EXERCISE DETAILS - Each line below must be set down exactly; omit any image you find.

╭──

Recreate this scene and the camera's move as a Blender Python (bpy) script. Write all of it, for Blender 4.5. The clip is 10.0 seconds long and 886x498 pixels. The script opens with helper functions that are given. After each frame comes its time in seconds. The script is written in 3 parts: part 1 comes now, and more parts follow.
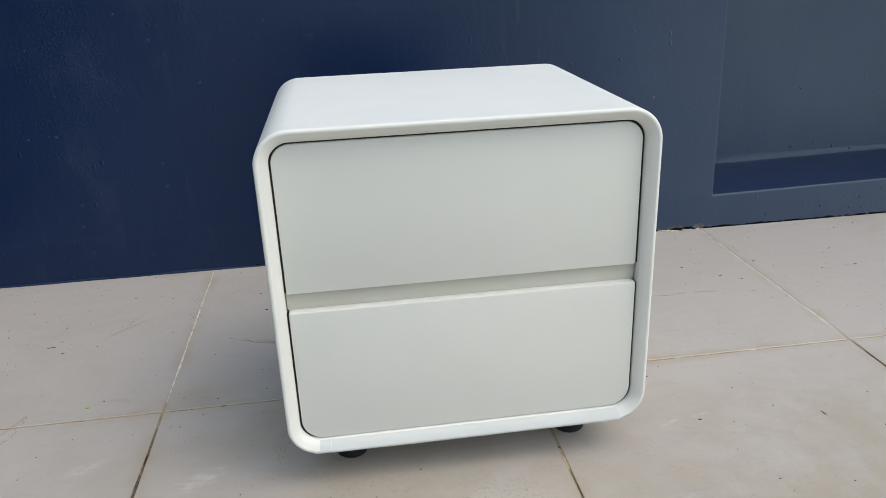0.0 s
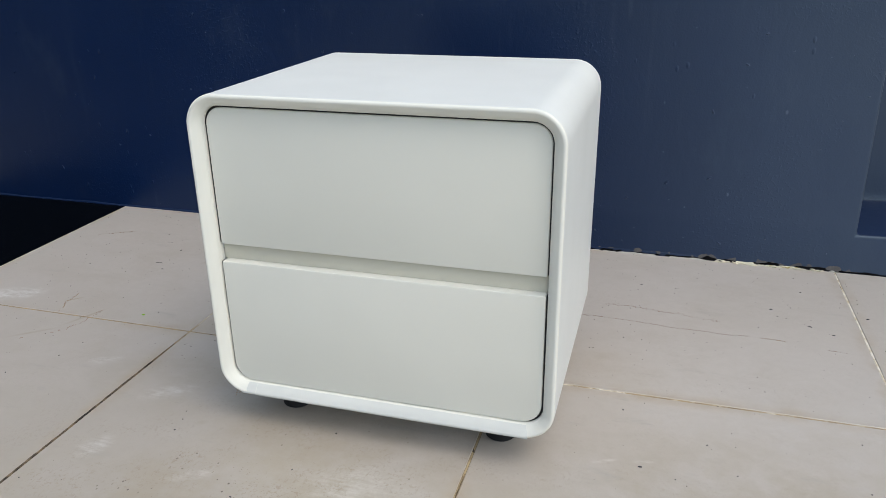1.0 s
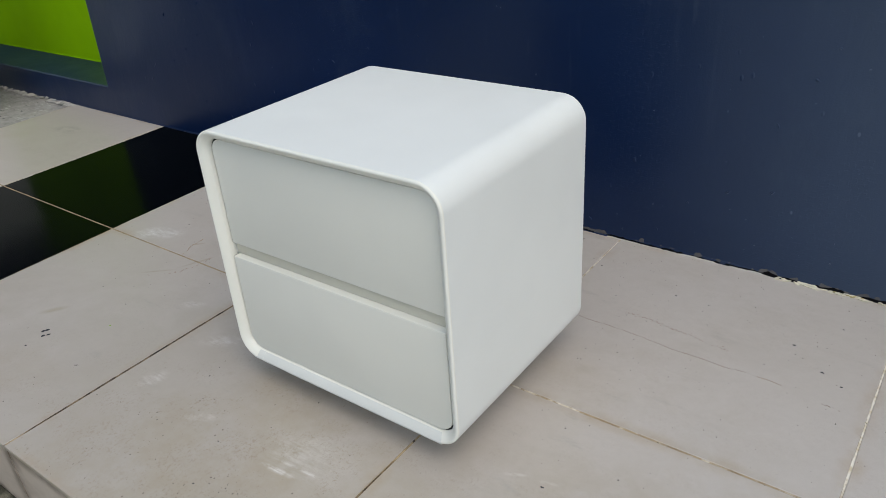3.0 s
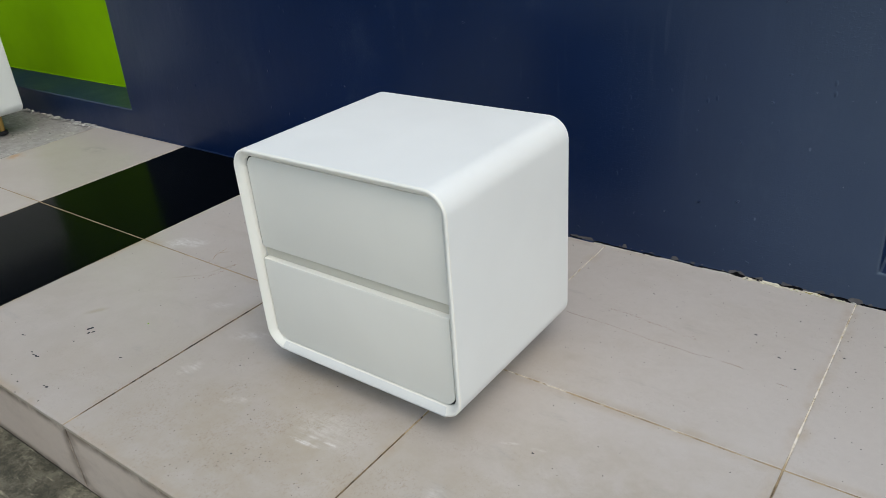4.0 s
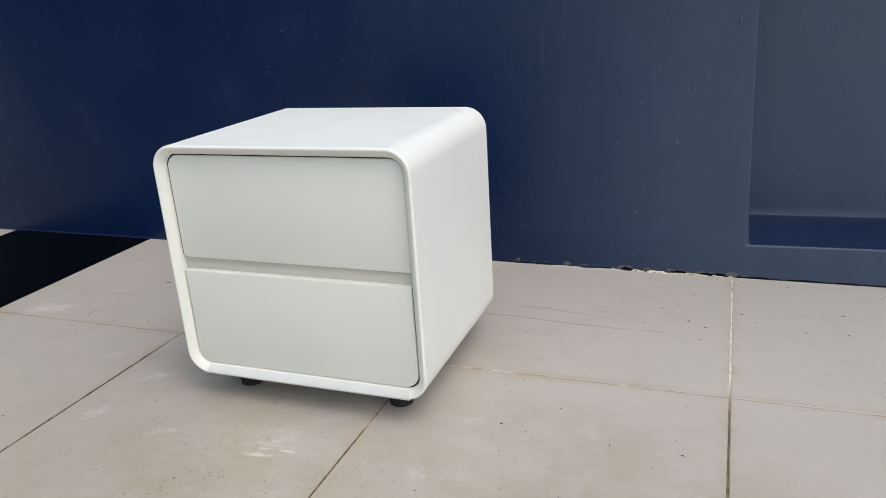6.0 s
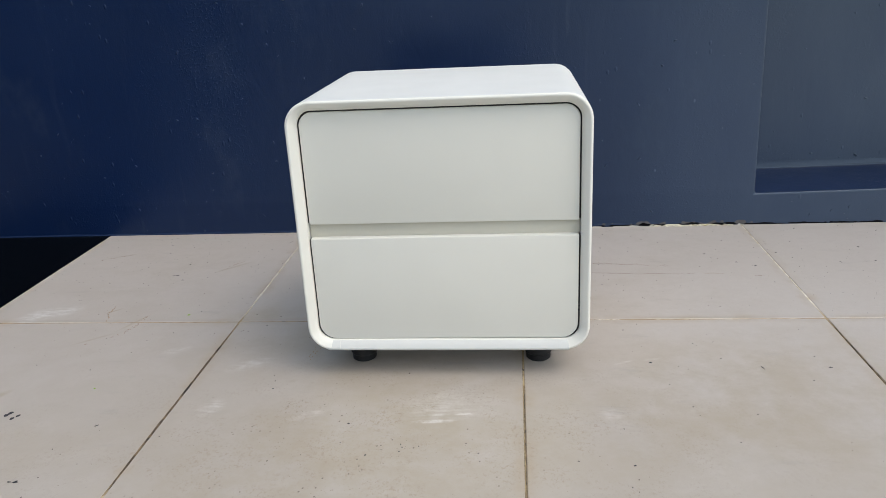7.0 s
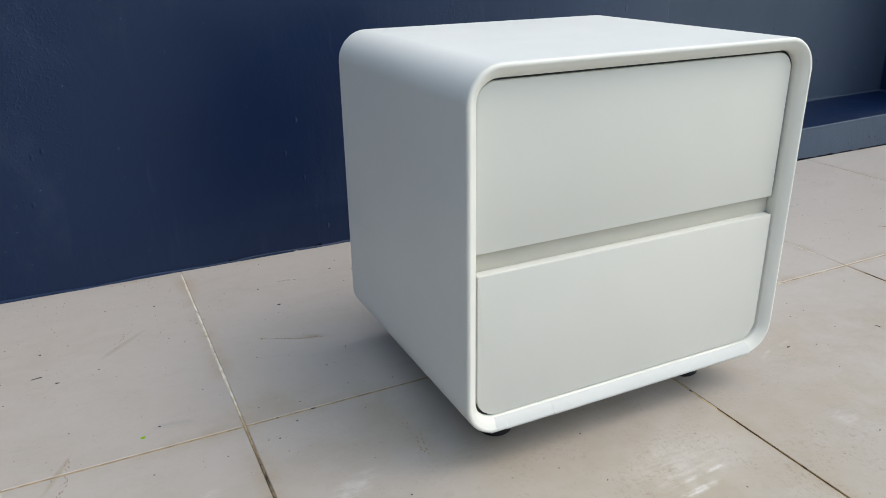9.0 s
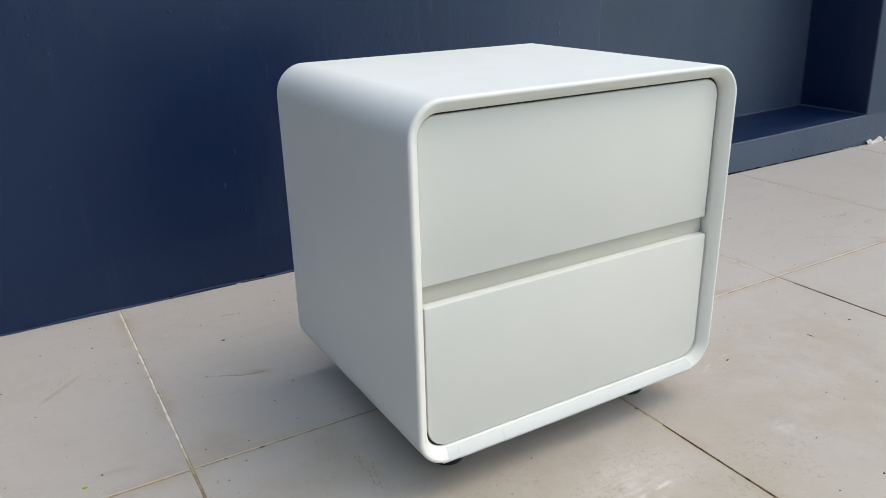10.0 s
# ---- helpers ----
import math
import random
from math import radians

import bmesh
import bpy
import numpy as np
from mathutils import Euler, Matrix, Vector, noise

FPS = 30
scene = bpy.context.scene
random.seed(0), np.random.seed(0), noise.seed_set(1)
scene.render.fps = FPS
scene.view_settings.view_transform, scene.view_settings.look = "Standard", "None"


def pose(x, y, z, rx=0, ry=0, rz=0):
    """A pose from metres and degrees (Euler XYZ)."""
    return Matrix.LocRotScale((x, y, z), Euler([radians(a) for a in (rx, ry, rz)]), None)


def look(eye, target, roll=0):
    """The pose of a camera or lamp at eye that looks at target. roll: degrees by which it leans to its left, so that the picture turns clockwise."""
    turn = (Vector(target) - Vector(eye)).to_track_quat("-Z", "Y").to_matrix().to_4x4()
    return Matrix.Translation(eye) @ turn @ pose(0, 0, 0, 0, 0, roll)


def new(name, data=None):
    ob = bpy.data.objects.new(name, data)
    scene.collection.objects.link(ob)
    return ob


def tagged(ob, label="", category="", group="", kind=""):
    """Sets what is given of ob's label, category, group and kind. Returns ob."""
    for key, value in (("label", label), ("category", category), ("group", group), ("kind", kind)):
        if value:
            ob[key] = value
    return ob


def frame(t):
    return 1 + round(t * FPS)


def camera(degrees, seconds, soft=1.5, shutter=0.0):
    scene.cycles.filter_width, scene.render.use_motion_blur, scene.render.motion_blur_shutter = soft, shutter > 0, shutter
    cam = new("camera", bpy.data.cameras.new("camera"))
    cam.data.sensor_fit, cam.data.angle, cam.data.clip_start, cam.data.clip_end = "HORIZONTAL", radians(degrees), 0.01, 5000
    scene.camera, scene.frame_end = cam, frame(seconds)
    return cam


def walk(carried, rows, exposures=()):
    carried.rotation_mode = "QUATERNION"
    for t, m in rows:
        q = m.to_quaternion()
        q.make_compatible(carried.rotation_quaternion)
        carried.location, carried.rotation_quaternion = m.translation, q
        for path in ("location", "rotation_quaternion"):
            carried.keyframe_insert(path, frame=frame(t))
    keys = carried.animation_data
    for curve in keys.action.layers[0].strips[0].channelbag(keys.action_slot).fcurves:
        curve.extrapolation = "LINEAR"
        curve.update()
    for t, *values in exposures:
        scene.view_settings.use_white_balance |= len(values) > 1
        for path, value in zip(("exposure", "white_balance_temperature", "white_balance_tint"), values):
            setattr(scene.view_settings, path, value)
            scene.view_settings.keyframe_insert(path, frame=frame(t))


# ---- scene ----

╰──

EXPECTED ANSWER -
Recreate this scene and the camera's move as a Blender Python (bpy) script. Write all of it, for Blender 4.5. The clip is 10.0 seconds long and 886x498 pixels. The script opens with helper functions that are given. After each frame comes its time in seconds. The script is written in 3 parts: part 1 comes now, and more parts follow.
0.0 s
1.0 s
3.0 s
4.0 s
6.0 s
7.0 s
9.0 s
10.0 s
# ---- helpers ----
import math
import random
from math import radians

import bmesh
import bpy
import numpy as np
from mathutils import Euler, Matrix, Vector, noise

FPS = 30
scene = bpy.context.scene
random.seed(0), np.random.seed(0), noise.seed_set(1)
scene.render.fps = FPS
scene.view_settings.view_transform, scene.view_settings.look = "Standard", "None"


def pose(x, y, z, rx=0, ry=0, rz=0):
    """A pose from metres and degrees (Euler XYZ)."""
    return Matrix.LocRotScale((x, y, z), Euler([radians(a) for a in (rx, ry, rz)]), None)


def look(eye, target, roll=0):
    """The pose of a camera or lamp at eye that looks at target. roll: degrees by which it leans to its left, so that the picture turns clockwise."""
    turn = (Vector(target) - Vector(eye)).to_track_quat("-Z", "Y").to_matrix().to_4x4()
    return Matrix.Translation(eye) @ turn @ pose(0, 0, 0, 0, 0, roll)


def new(name, data=None):
    ob = bpy.data.objects.new(name, data)
    scene.collection.objects.link(ob)
    return ob


def tagged(ob, label="", category="", group="", kind=""):
    """Sets what is given of ob's label, category, group and kind. Returns ob."""
    for key, value in (("label", label), ("category", category), ("group", group), ("kind", kind)):
        if value:
            ob[key] = value
    return ob


def frame(t):
    return 1 + round(t * FPS)


def camera(degrees, seconds, soft=1.5, shutter=0.0):
    scene.cycles.filter_width, scene.render.use_motion_blur, scene.render.motion_blur_shutter = soft, shutter > 0, shutter
    cam = new("camera", bpy.data.cameras.new("camera"))
    cam.data.sensor_fit, cam.data.angle, cam.data.clip_start, cam.data.clip_end = "HORIZONTAL", radians(degrees), 0.01, 5000
    scene.camera, scene.frame_end = cam, frame(seconds)
    return cam


def walk(carried, rows, exposures=()):
    carried.rotation_mode = "QUATERNION"
    for t, m in rows:
        q = m.to_quaternion()
        q.make_compatible(carried.rotation_quaternion)
        carried.location, carried.rotation_quaternion = m.translation, q
        for path in ("location", "rotation_quaternion"):
            carried.keyframe_insert(path, frame=frame(t))
    keys = carried.animation_data
    for curve in keys.action.layers[0].strips[0].channelbag(keys.action_slot).fcurves:
        curve.extrapolation = "LINEAR"
        curve.update()
    for t, *values in exposures:
        scene.view_settings.use_white_balance |= len(values) > 1
        for path, value in zip(("exposure", "white_balance_temperature", "white_balance_tint"), values):
            setattr(scene.view_settings, path, value)
            scene.view_settings.keyframe_insert(path, frame=frame(t))


# ---- scene ----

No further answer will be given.